3. Key Contributions

SFT-Free Training: ICRL is the first framework to successfully train tool-augmented LLMs using RL only, completely removing the dependency on expensive, labeled SFT data for cold-start initialization.
Scalable Curriculum: The method introduces a novel curriculum where in-context examples are gradually removed during RL training, effectively merging the sample efficiency of prompting with the adaptability of RL.
Data Efficiency: By leveraging few-shot examples within the rollout rather than requiring full trajectory supervision, ICRL significantly reduces the data annotation burden.
Generalization: The framework is demonstrated to work across diverse tool types, including Web Search (retrieval) and Code Execution (Python interpreters).

4. Experimental Results

The authors evaluated ICRL on Qwen2.5 models (3B, 7B, 14B) and Qwen3-8B across multiple benchmarks.

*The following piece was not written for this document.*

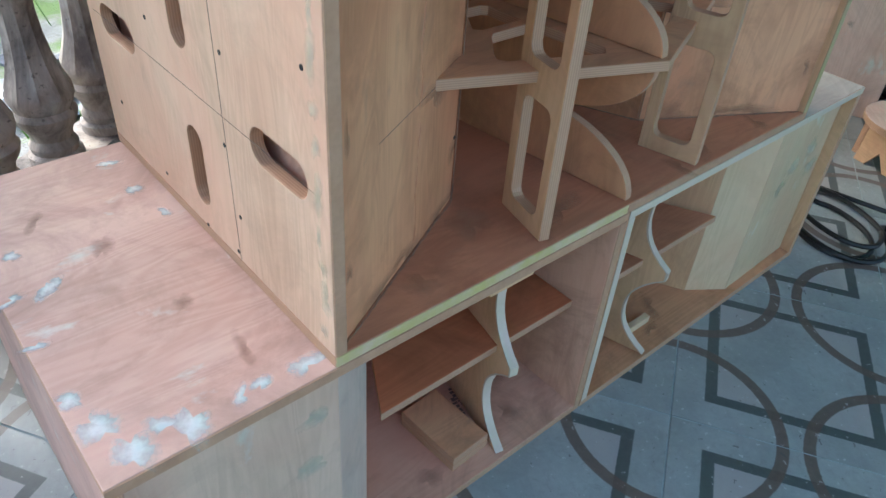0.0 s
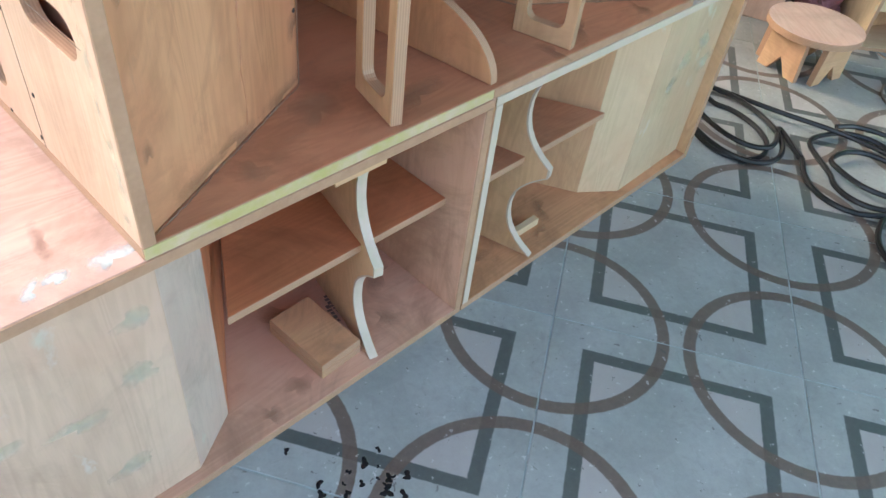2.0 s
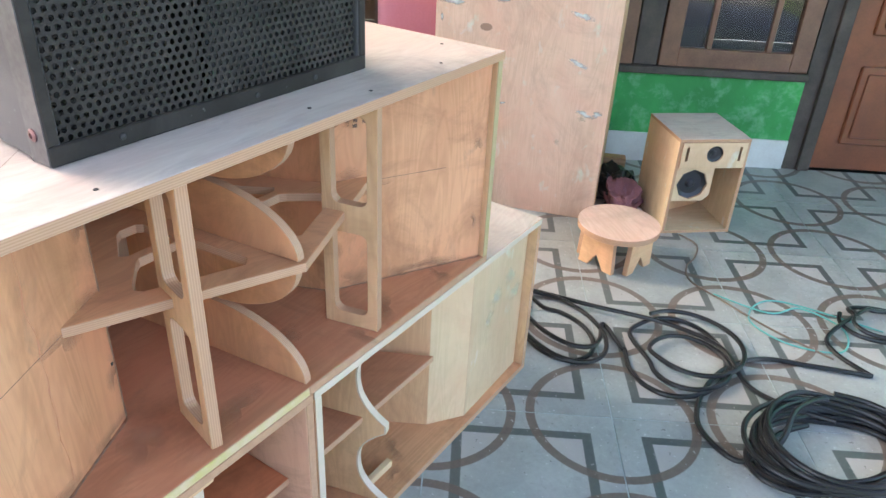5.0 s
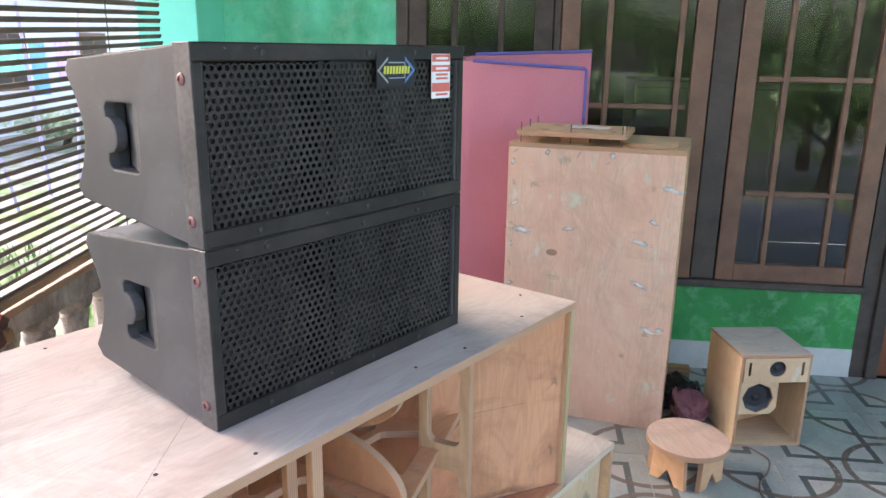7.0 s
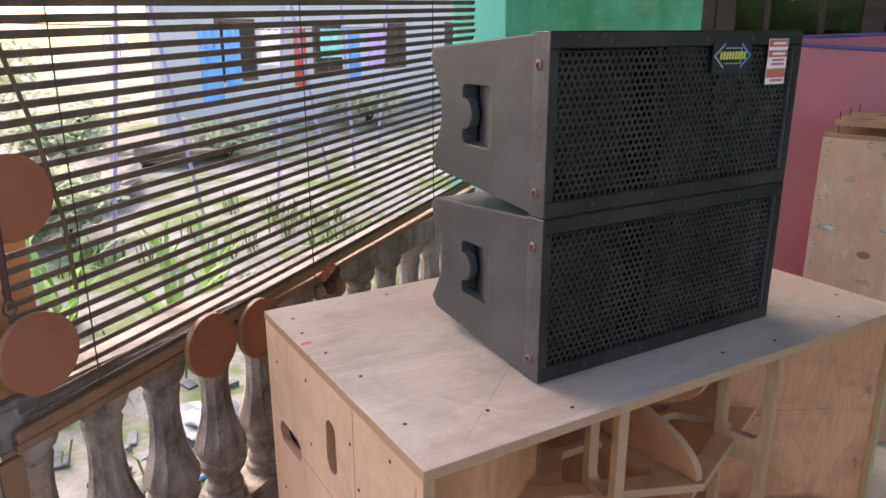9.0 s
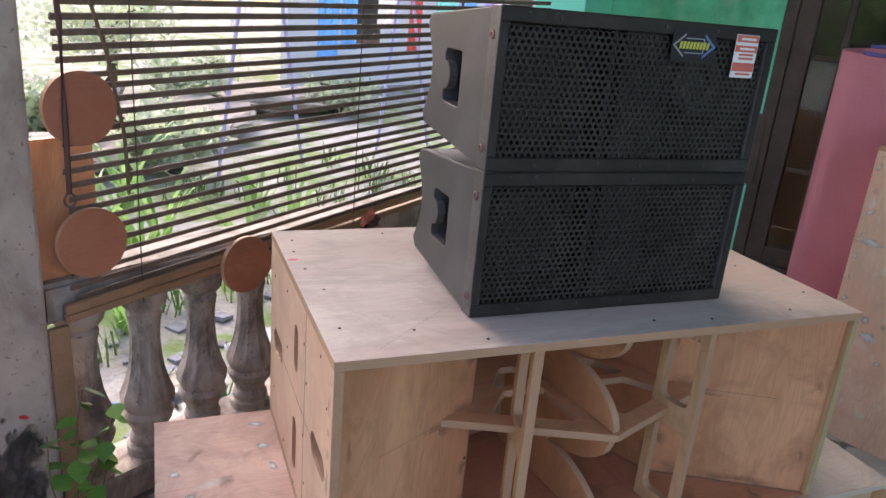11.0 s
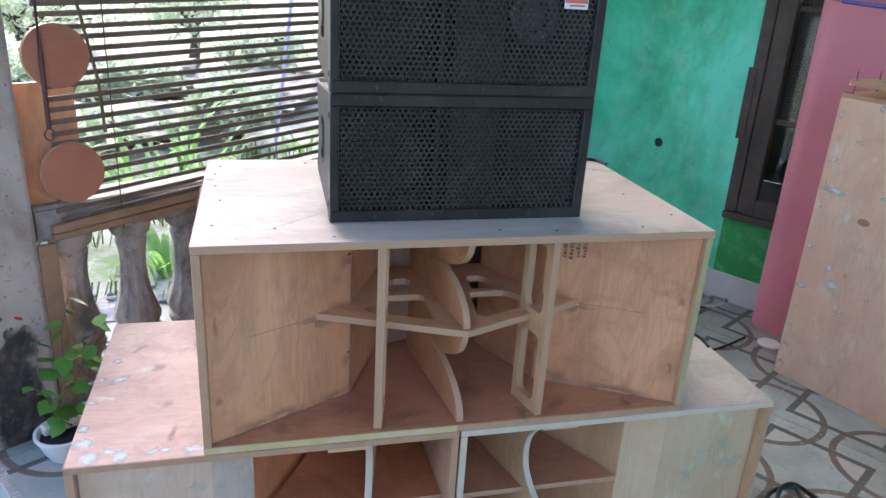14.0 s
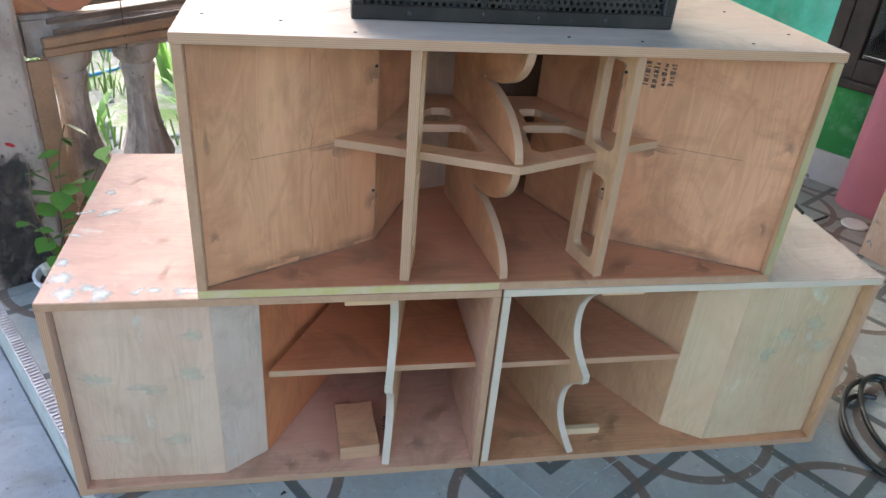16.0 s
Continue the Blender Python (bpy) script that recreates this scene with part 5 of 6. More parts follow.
lab = part("paper_label", box(0.198, 0.252, -0.0045, -0.0035, 0.188, 0.268, 0.0), PAPER, high, "red and white paper label with lines of bars")
for z0, z1 in ((0.254, 0.267), (0.236, 0.248), (0.200, 0.216)):
    flat_shape(rect(0.199, 0.251, z0, z1), -0.0048, LABEL_RED, "label_band", lab)
for z0 in (0.258, 0.229, 0.240, 0.222, 0.193):
    flat_shape(rect(0.210, 0.245, z0, z0 + 0.004), -0.0051, PAPER if z0 in (0.258, 0.240) else LABEL_RED, "bar", lab)

# ---- the standing plywood cabinet and what lies on it ----
tall = thing("bass_cabinet", room(1.745, -0.778, 0, -12.6), "tall raw plywood cabinet stood on end with mint filler dabs", "speaker cabinet")
TW, TD, TH = 0.700, 0.50, 1.185
# local x runs along the face (towards +q), y into the room's wall
def tp(name, bm, mat, label=""):
    return part(name, bm, mat, tall, label)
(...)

Question Answering (QA) Benchmarks:
- ICRL achieved State-of-the-Art (SOTA) performance on difficult QA datasets (TriviaQA, HotpotQA, 2Wiki, Musique, Bamboogle).
- On Qwen2.5-3B, ICRL achieved an average Exact Match (EM) of 40.16%, outperforming the best baseline (Search-R1) by +8.94%.
- On Qwen2.5-7B, it reached 49.12% average EM, surpassing ParallelSearch by +7.34%.
- Comparison with SFT-based methods: ICRL outperformed O2-Searcher (which uses cold-start SFT) on 4 out of 5 datasets, despite O2-Searcher having access to labeled tool traces.
Math Reasoning (Code Execution):
- Evaluated on AIME2024 and AIME2025 benchmarks using code as a tool.
- ICRL (without SFT) matched or exceeded the performance of ReTool (an SFT+RL baseline) on AIME2025, demonstrating its ability to generalize to code-based tool use without costly pre-training.
Ablation Studies:
- Curriculum Design: A 3-stage reduction (3-shot $\to$ 2-shot $\to$ 0-shot) proved superior to a 4-stage reduction. Aggressively removing examples too early (e.g., dropping to 1-shot) led to premature stopping and lower reasoning quality.
- Scaling: Performance improved consistently as model size increased from 3B to 14B, confirming the method's scalability.

5. Significance and Impact

Paradigm Shift: ICRL challenges the prevailing "SFT + RL" dogma for tool use, proving that high-quality tool-augmented reasoning can be learned purely through RL guided by in-context examples.
Cost Reduction: By eliminating the need for synthesizing or annotating thousands of tool-use trajectories for SFT, ICRL offers a highly data-efficient and cost-effective path to training capable agents.
Autonomy: The curriculum design ensures models do not become dependent on prompt scaffolding, fostering true autonomous tool invocation capabilities.
Broad Applicability: The framework is domain-agnostic, applicable to both information retrieval (search) and computational reasoning (code), making it a unified solution for building next-generation agentic LLMs.